The main worry yesterday was Friends' admission that sales of protection products - life and health insurance policies - are down 11 per cent.
But while increasing competition has contributed to this downturn, the housing market slowdown has been a more significant factor, because protection plans are so often sold alongside mortgages. With the property market stabilising, so too should Friends' protection business.
The company offers greater international diversification, too. In January, it bought Lombard International, the Luxembourg-based life insurer, so overseas sales have more than doubled.
It is easy to overlook Friends, which has a market share of just 4.5 per cent in the UK. But its life and pensions boss Ben Gunn insists he will not chase growth at the expense of profits - a strategy that recently cost Friends' rival Standard Life dear. At 177.75p, the broker Bear Stearns says the shares are on a below-average rating for the sector. Buy.
Take risk on improving Wetherspoon and prove analysts wrong
The City's analysts are near unanimously negative on JD Wetherspoon shares. For 10 sell recommendations on the pubs chain, there is only one positive tip. It is tempting to see this highly irregular imbalance as a screaming buy signal.
Debt is high and interest cover low in this company - scarily so - a hangover from its aggressive expansion to its current size of 650 pubs and which had to be halted for safety's sake when trading deteriorated. So Wetherspoon will only be for investors willing to take risks, but it seems 2005's balance sheet is as bad as it gets, with 2006 healthier.

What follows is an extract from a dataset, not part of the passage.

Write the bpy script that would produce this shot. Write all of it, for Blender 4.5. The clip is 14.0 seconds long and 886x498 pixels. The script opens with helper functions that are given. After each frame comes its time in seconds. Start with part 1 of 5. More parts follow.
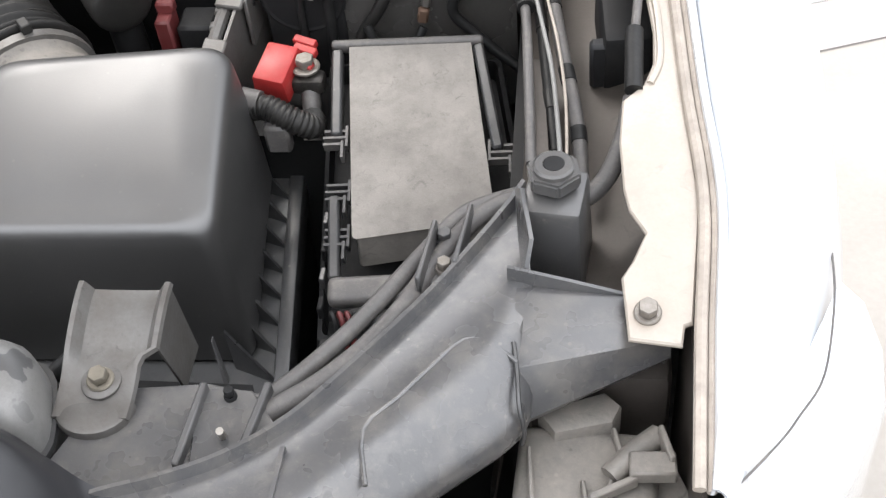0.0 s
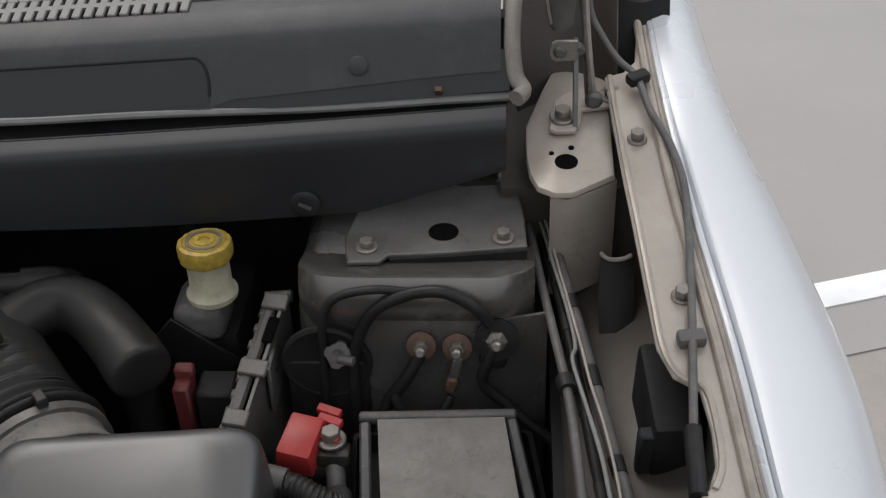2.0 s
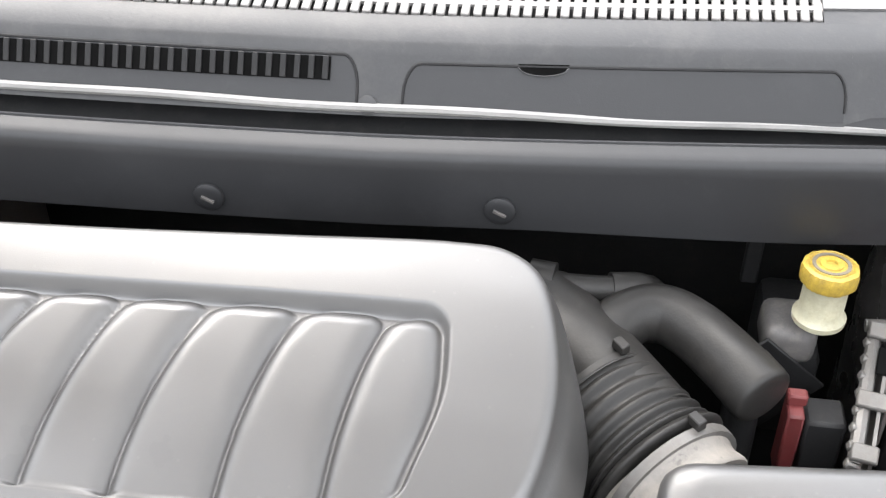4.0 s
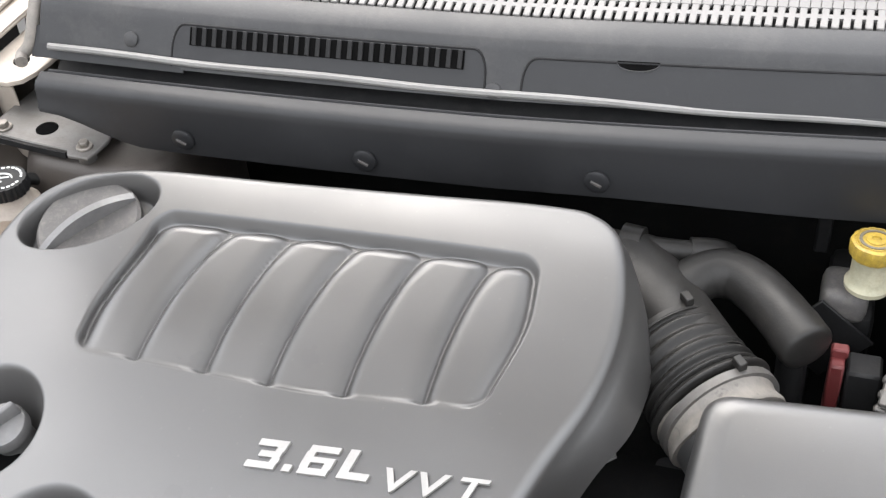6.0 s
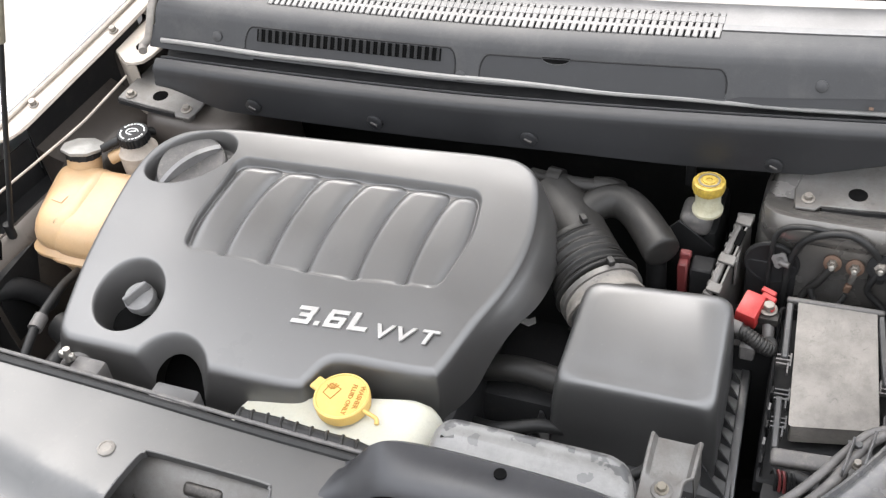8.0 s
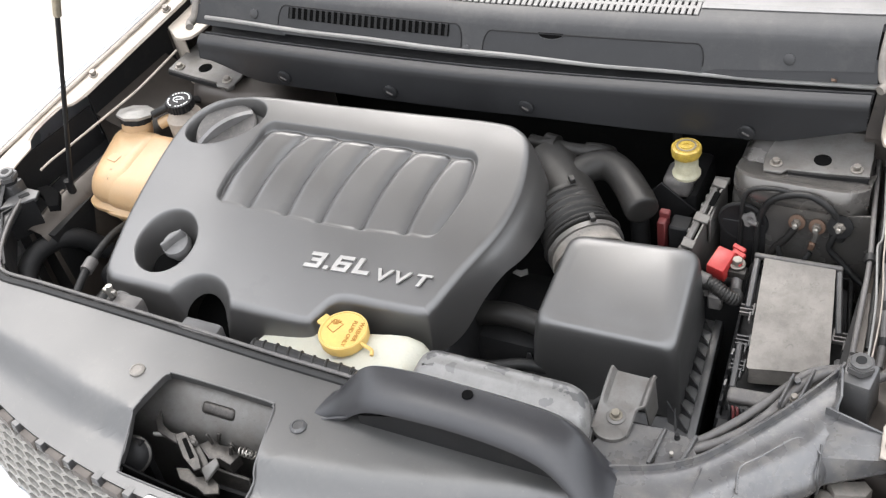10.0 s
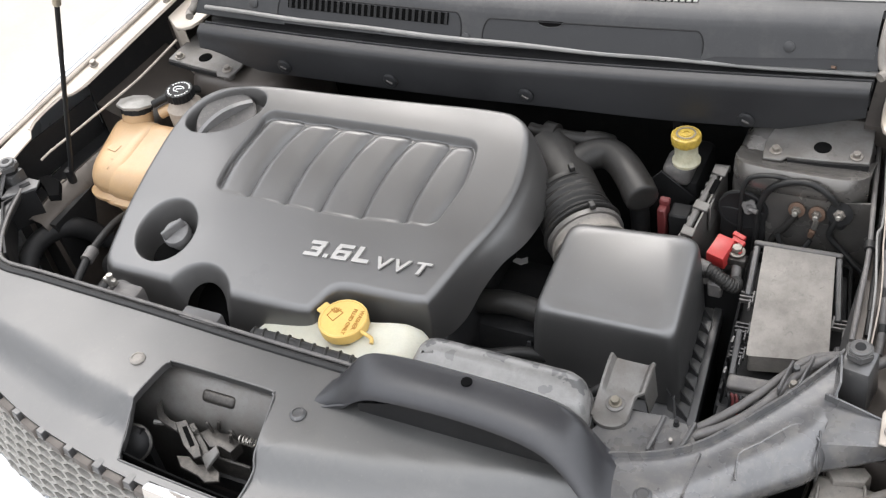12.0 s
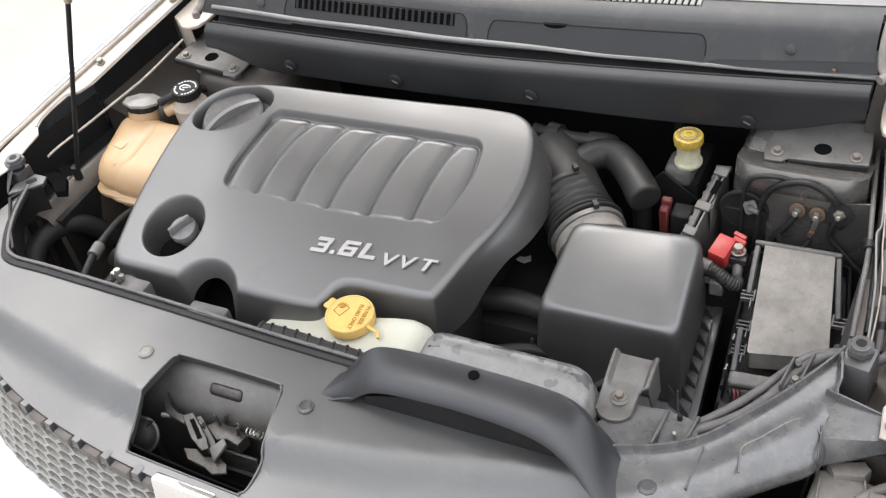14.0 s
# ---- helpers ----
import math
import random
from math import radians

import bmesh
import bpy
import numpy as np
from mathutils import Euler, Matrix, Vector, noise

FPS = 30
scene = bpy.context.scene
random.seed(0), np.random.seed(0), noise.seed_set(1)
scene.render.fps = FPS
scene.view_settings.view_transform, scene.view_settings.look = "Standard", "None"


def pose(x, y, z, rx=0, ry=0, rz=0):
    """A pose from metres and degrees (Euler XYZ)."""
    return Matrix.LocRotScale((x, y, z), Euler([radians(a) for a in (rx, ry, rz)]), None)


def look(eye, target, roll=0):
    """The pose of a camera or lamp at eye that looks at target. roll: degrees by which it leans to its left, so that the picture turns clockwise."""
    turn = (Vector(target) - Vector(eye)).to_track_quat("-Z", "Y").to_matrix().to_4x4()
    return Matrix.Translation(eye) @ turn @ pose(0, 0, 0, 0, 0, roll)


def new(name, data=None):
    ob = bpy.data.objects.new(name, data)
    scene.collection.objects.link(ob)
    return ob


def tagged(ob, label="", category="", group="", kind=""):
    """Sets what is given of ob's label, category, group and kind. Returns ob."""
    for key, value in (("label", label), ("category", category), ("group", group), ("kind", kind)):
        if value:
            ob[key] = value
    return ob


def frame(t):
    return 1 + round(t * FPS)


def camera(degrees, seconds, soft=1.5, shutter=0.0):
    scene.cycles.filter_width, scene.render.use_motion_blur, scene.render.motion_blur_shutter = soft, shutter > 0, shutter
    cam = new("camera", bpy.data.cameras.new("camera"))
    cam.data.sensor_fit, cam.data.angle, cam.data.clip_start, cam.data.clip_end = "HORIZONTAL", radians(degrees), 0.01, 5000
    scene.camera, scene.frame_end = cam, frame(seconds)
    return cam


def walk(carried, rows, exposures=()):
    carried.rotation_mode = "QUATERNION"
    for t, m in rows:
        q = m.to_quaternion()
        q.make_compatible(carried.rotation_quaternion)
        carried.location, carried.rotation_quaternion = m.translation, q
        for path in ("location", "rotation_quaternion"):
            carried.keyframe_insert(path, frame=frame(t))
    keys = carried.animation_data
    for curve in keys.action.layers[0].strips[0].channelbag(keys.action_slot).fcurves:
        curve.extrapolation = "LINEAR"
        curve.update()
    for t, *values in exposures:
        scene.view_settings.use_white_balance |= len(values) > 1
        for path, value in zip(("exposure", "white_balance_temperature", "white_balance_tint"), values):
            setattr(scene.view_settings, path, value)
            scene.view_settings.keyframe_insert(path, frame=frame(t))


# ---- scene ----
cam = camera(40.0, 14.0, soft=1.3)
walk(cam, [
    (0.0, look((0.7429, -0.5750, 1.4853), (0.6291, 0.0926, 0.7495), -6.57)),
    (0.5, look((0.7603, -0.5390, 1.4648), (0.6234, 0.1878, 0.7917), -6.08)),
    (1.0, look((0.7621, -0.5192, 1.4585), (0.6258, 0.2516, 0.8362), -5.36)),
    (1.5, look((0.7547, -0.5062, 1.4948), (0.6277, 0.2897, 0.9029), -4.80)),
    (2.0, look((0.6500, -0.4860, 1.5384), (0.5940, 0.3257, 0.9570), -2.06)),
    (2.3, look((0.5127, -0.4399, 1.5780), (0.5443, 0.3446, 0.9587), 2.33)),
    (2.5, look((0.4254, -0.4191, 1.5832), (0.4950, 0.3615, 0.9620), 4.53)),
    (3.0, look((0.2786, -0.4362, 1.5544), (0.3163, 0.3652, 0.9575), 3.42)),
    (3.5, look((0.2010, -0.4456, 1.5590), (0.1676, 0.3514, 0.9560), 2.32)),
    (4.0, look((0.1640, -0.4662, 1.5607), (0.0638, 0.3195, 0.9503), 0.90)),
    (4.2, look((0.1618, -0.4412, 1.5892), (0.0365, 0.3072, 0.9379), -0.37)),
    (6.3, look((0.3333, -0.6764, 1.7594), (0.0587, 0.0434, 1.1219), -4.16)),
    (6.5, look((0.3554, -0.7130, 1.8049), (0.0837, 0.0001, 1.1586), -3.60)),
    (7.0, look((0.4209, -0.8004, 1.9055), (0.1340, -0.1081, 1.2433), -4.64)),
    (7.5, look((0.4906, -0.8941, 2.0093), (0.1923, -0.2251, 1.3286), -6.02)),
    (8.0, look((0.6058, -0.9931, 2.1264), (0.2867, -0.3422, 1.4375), -7.98)),
    (8.5, look((0.7147, -1.0626, 2.1950), (0.3785, -0.4214, 1.5052), -8.84)),
    (8.7, look((0.7457, -1.0749, 2.1975), (0.3965, -0.4360, 1.5120), -9.29)),
    (10.8, look((0.8370, -1.1049, 2.1931), (0.4398, -0.4922, 1.5099), -11.52)),
    (11.0, look((0.8381, -1.1056, 2.1932), (0.4423, -0.4911, 1.5108), -11.44)),
    (11.5, look((0.8391, -1.1055, 2.1874), (0.4430, -0.4930, 1.5033), -11.67)),
    (12.0, look((0.8378, -1.1050, 2.1884), (0.4425, -0.4929, 1.5035), -11.60)),
    (12.5, look((0.8433, -1.1079, 2.1890), (0.4449, -0.4975, 1.5044), -11.57)),
    (13.0, look((0.8312, -1.1283, 2.1926), (0.4422, -0.5102, 1.5095), -10.85)),
    (13.5, look((0.8281, -1.1383, 2.1927), (0.4387, -0.5197, 1.5103), -10.87)),
    (14.0, look((0.8263, -1.1453, 2.1936), (0.4383, -0.5234, 1.5134), -10.53)),
], exposures=[
(0.0, 1.75), (0.5, 1.35), (1.0, 0.75), (1.5, 0.35), (2.0, 0.25), (2.5, 0.78), (3.0, 1.78), (3.5, 2.27), (4.0, 2.45), (6.5, 1.88), (7.0, 1.98), (8.5, 1.95), (11.0, 1.66), (12.0, 1.62), (14.0, 1.60),
])

# ---------------------------------------------------------------- world and light
world = bpy.data.worlds.new("sky")
scene.world = world
world.use_nodes = True
wn = world.node_tree
sky = wn.nodes.new("ShaderNodeTexSky")
sky.sky_type, sky.sun_disc = "NISHITA", False
sky.sun_elevation, sky.sun_rotation = radians(55), radians(-42)
sky.air_density, sky.dust_density, sky.ozone_density = 1.0, 3.0, 1.0
whiten = wn.nodes.new("ShaderNodeMix")
whiten.data_type = "RGBA"
whiten.inputs["Factor"].default_value = 0.72
whiten.inputs["B"].default_value = (9.0, 9.0, 9.1, 1)
wn.links.new(sky.outputs[0], whiten.inputs["A"])
wn.links.new(whiten.outputs["Result"], wn.nodes["Background"].inputs[0])
# an overcast dome: brightest overhead, dimmer towards the horizon
dome = wn.nodes.new("ShaderNodeTexGradient")
dome.texture_mapping.mapping_x, dome.texture_mapping.mapping_z = "Z", "X"
shade = wn.nodes.new("ShaderNodeMapRange")
shade.inputs["To Min"].default_value, shade.inputs["To Max"].default_value = 0.034, 0.178
wn.links.new(dome.outputs["Fac"], shade.inputs["Value"])
wn.links.new(shade.outputs["Result"], wn.nodes["Background"].inputs[1])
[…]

Any moderation in the vicious trading environment will feed through quickly to profits, and things appear to be stabilising. Like-for-like sales, which had been down 1.7 per cent in August, were only 0.9 per cent lower when the whole of the 23 weeks to 23 October are counted. The new licensing laws will allow extended opening hours, and Wetherspoon plans to run coffee shops and breakfast bars from 9am, unique among the big operators. There is also at least an extra hour of boozing at night. With the expansion of real ales, this looks like a cocktail for winning back market share.
Prices could also rise under cover of tackling binge drinking.
The shares look pricey on 17 times existing forecasts. The lonely "buy" case is that the existing forecasts are too cautious. Have a punt.